## BEGIN Records for the exercise

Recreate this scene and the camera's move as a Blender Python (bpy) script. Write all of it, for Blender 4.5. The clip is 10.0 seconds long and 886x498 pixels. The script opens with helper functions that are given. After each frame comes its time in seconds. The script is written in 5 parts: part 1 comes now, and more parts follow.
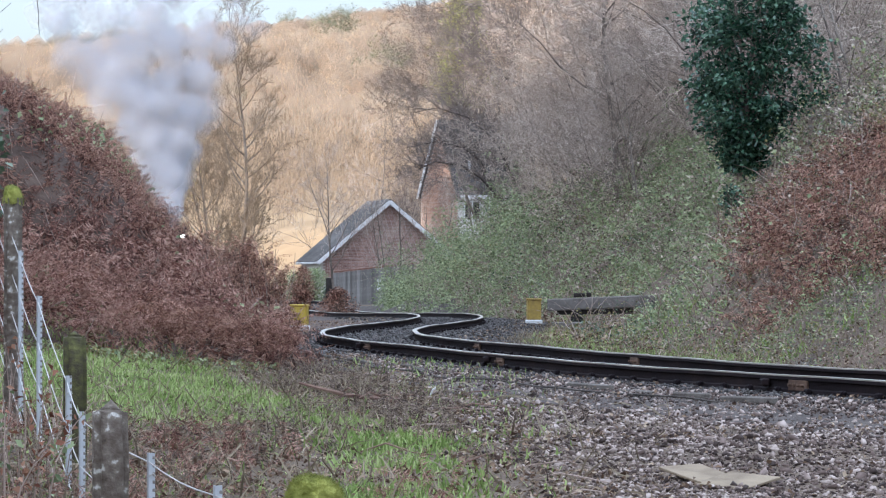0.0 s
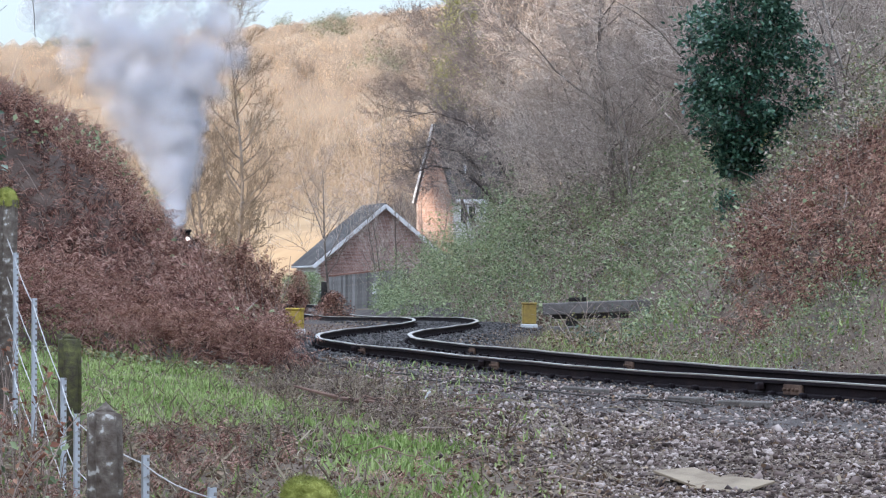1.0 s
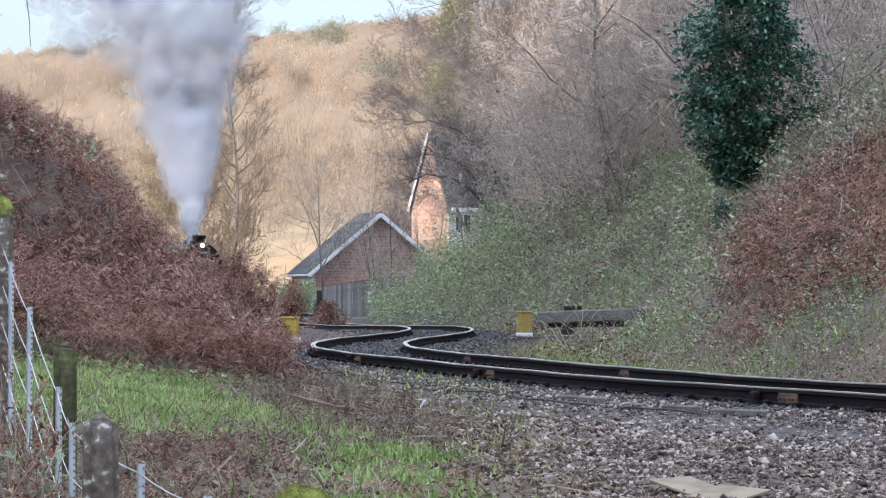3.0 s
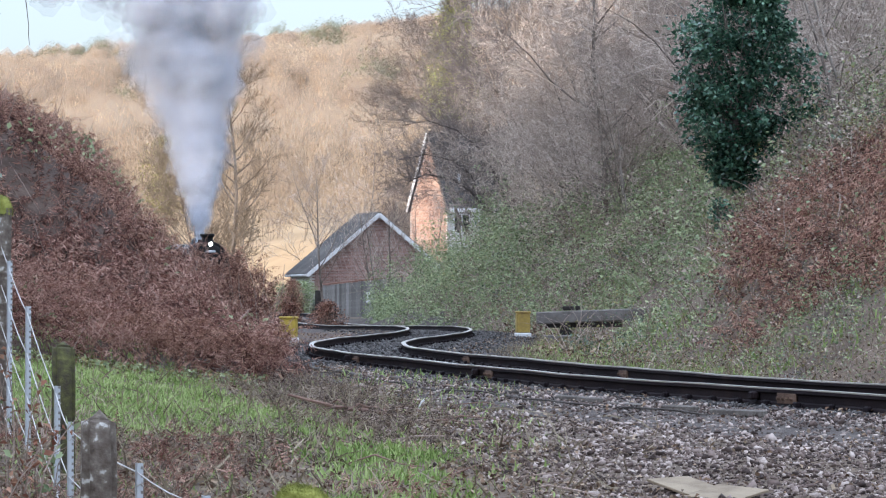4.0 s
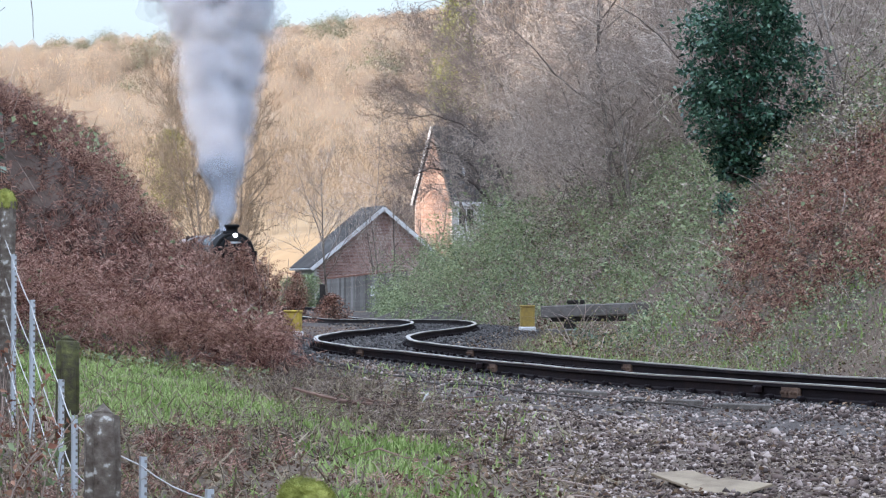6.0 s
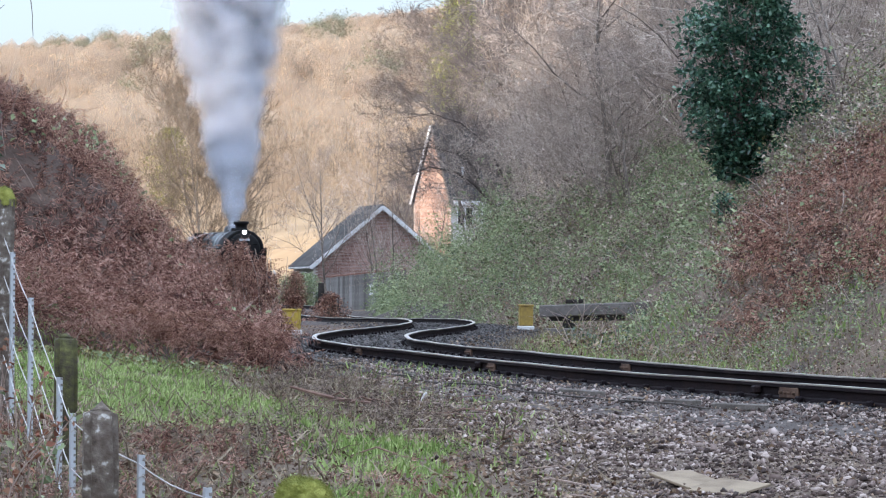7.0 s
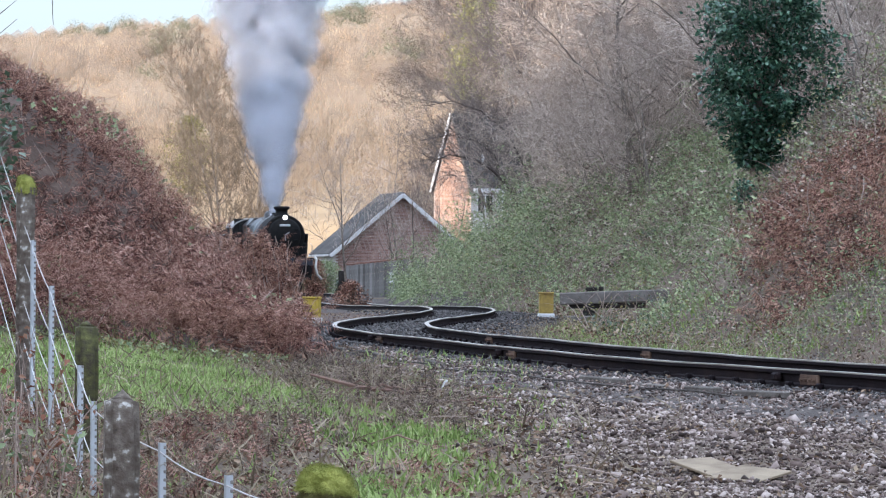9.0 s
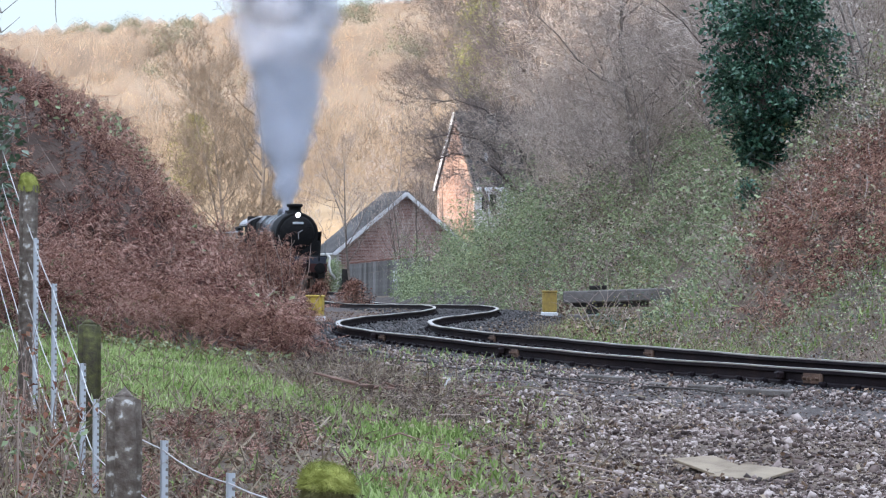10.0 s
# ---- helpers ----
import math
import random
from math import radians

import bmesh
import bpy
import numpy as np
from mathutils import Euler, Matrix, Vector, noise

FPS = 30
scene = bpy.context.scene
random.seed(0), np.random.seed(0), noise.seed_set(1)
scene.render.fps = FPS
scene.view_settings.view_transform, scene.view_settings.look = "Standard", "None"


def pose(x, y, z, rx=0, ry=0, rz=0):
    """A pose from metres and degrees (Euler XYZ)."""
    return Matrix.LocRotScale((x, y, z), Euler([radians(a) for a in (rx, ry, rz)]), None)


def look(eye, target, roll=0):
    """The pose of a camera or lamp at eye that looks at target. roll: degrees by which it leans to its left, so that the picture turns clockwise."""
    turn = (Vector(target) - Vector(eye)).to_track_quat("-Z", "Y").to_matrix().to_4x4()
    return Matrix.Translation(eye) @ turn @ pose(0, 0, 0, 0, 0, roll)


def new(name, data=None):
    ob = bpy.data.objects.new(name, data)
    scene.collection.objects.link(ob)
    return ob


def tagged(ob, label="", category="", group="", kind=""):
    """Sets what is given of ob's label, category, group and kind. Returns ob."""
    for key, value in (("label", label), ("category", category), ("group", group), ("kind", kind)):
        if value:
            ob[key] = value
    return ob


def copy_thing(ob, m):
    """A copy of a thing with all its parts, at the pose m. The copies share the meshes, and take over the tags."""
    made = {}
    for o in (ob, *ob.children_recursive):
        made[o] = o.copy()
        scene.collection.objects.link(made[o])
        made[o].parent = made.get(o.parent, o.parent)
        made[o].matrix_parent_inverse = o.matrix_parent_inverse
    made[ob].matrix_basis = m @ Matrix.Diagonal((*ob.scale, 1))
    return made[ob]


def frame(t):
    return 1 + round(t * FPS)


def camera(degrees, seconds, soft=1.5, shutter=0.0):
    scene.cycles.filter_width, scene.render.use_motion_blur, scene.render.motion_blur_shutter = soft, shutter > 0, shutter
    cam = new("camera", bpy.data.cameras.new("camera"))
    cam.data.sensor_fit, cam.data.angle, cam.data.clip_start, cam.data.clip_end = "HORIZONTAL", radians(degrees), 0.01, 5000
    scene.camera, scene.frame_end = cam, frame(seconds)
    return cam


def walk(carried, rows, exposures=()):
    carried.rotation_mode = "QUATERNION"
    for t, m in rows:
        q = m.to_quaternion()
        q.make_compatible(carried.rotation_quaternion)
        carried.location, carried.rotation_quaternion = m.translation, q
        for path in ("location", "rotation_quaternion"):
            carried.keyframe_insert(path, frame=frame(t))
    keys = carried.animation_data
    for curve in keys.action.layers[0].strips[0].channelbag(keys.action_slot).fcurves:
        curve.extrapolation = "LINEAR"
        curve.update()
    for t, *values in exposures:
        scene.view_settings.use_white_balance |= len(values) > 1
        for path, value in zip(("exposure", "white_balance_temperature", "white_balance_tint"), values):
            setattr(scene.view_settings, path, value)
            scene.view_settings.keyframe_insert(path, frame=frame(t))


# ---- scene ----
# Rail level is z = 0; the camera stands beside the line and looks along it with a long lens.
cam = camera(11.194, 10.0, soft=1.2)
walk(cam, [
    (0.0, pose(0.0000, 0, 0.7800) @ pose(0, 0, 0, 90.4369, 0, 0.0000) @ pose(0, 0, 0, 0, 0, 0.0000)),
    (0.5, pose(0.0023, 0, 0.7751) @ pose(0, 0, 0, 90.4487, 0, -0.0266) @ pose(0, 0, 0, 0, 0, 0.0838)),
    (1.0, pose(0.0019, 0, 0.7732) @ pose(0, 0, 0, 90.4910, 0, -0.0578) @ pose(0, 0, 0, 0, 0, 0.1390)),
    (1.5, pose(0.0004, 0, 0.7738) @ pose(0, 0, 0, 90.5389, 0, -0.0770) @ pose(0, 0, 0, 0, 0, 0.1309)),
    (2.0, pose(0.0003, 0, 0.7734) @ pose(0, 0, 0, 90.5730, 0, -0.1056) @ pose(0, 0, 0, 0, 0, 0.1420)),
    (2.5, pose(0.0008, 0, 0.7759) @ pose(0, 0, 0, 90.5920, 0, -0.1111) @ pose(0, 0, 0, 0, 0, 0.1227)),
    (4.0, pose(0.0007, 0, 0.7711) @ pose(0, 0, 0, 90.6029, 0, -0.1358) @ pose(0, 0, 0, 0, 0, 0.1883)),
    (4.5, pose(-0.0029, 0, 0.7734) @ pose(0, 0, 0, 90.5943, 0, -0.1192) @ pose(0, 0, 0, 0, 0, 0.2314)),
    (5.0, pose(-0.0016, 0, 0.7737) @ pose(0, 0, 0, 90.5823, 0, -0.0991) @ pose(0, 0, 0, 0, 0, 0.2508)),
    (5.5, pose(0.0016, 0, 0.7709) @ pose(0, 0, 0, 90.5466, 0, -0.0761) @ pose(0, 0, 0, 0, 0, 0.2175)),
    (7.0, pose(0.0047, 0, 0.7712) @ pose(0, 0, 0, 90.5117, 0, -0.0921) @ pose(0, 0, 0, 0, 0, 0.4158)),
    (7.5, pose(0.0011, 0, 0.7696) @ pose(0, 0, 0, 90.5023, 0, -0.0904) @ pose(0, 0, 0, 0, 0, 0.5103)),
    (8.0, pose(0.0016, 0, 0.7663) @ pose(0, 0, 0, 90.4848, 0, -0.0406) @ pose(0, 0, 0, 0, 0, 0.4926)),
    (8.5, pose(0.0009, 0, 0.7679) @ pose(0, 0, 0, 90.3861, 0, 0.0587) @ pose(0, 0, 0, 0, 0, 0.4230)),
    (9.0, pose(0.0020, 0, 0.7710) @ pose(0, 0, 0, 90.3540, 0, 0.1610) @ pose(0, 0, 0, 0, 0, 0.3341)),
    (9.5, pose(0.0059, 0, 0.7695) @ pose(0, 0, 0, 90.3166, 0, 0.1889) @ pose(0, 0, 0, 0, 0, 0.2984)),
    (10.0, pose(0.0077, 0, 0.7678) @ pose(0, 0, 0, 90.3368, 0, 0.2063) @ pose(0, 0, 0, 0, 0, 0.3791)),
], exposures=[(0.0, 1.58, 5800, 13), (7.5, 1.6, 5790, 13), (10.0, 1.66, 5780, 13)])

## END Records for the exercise
## BEGIN Records for the exercise

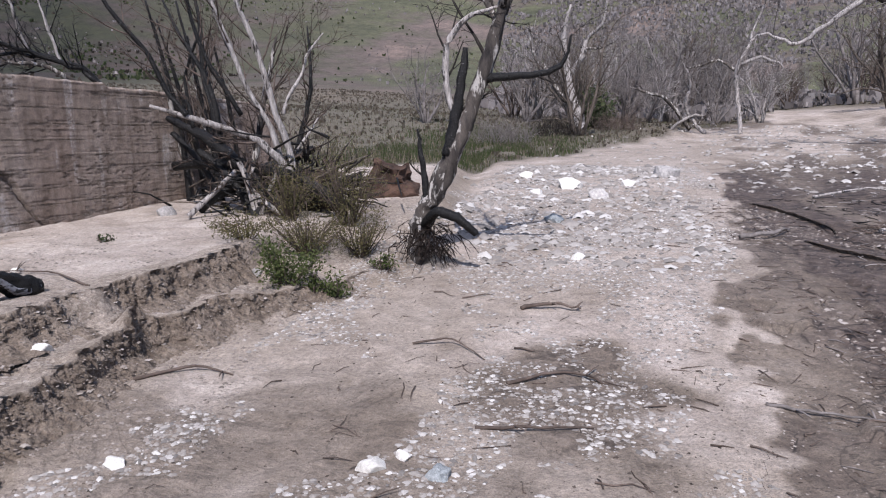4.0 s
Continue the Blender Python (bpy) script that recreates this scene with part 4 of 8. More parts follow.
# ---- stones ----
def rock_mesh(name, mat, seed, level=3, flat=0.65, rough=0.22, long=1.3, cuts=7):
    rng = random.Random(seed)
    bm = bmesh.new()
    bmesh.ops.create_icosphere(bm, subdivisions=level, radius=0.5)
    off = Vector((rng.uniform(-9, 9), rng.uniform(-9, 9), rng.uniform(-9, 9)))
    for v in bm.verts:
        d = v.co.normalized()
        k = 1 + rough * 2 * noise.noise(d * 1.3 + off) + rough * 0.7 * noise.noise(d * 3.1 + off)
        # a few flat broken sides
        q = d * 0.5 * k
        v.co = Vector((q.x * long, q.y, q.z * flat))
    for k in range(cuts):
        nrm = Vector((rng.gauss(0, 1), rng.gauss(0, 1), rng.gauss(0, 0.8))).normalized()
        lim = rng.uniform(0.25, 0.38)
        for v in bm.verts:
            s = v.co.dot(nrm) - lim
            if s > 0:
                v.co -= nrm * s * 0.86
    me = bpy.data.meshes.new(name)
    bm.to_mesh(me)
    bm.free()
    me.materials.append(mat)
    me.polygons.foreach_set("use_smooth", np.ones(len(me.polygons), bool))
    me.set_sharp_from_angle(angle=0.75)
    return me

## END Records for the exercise

**Short task:** Skip all pictures and retype only the stretch from the line that holds "Recreate this scene" through the line that holds "scene.collection.objects.link(made[o])", exactly as written.

**Solution below:**
Recreate this scene and the camera's move as a Blender Python (bpy) script. Write all of it, for Blender 4.5. The clip is 10.0 seconds long and 886x498 pixels. The script opens with helper functions that are given. After each frame comes its time in seconds. The script is written in 5 parts: part 1 comes now, and more parts follow.
0.0 s
1.0 s
3.0 s
4.0 s
6.0 s
7.0 s
9.0 s
10.0 s
# ---- helpers ----
import math
import random
from math import radians

import bmesh
import bpy
import numpy as np
from mathutils import Euler, Matrix, Vector, noise

FPS = 30
scene = bpy.context.scene
random.seed(0), np.random.seed(0), noise.seed_set(1)
scene.render.fps = FPS
scene.view_settings.view_transform, scene.view_settings.look = "Standard", "None"


def pose(x, y, z, rx=0, ry=0, rz=0):
    """A pose from metres and degrees (Euler XYZ)."""
    return Matrix.LocRotScale((x, y, z), Euler([radians(a) for a in (rx, ry, rz)]), None)


def look(eye, target, roll=0):
    """The pose of a camera or lamp at eye that looks at target. roll: degrees by which it leans to its left, so that the picture turns clockwise."""
    turn = (Vector(target) - Vector(eye)).to_track_quat("-Z", "Y").to_matrix().to_4x4()
    return Matrix.Translation(eye) @ turn @ pose(0, 0, 0, 0, 0, roll)


def new(name, data=None):
    ob = bpy.data.objects.new(name, data)
    scene.collection.objects.link(ob)
    return ob


def tagged(ob, label="", category="", group="", kind=""):
    """Sets what is given of ob's label, category, group and kind. Returns ob."""
    for key, value in (("label", label), ("category", category), ("group", group), ("kind", kind)):
        if value:
            ob[key] = value
    return ob


def copy_thing(ob, m):
    """A copy of a thing with all its parts, at the pose m. The copies share the meshes, and take over the tags."""
    made = {}
    for o in (ob, *ob.children_recursive):
        made[o] = o.copy()
        scene.collection.objects.link(made[o])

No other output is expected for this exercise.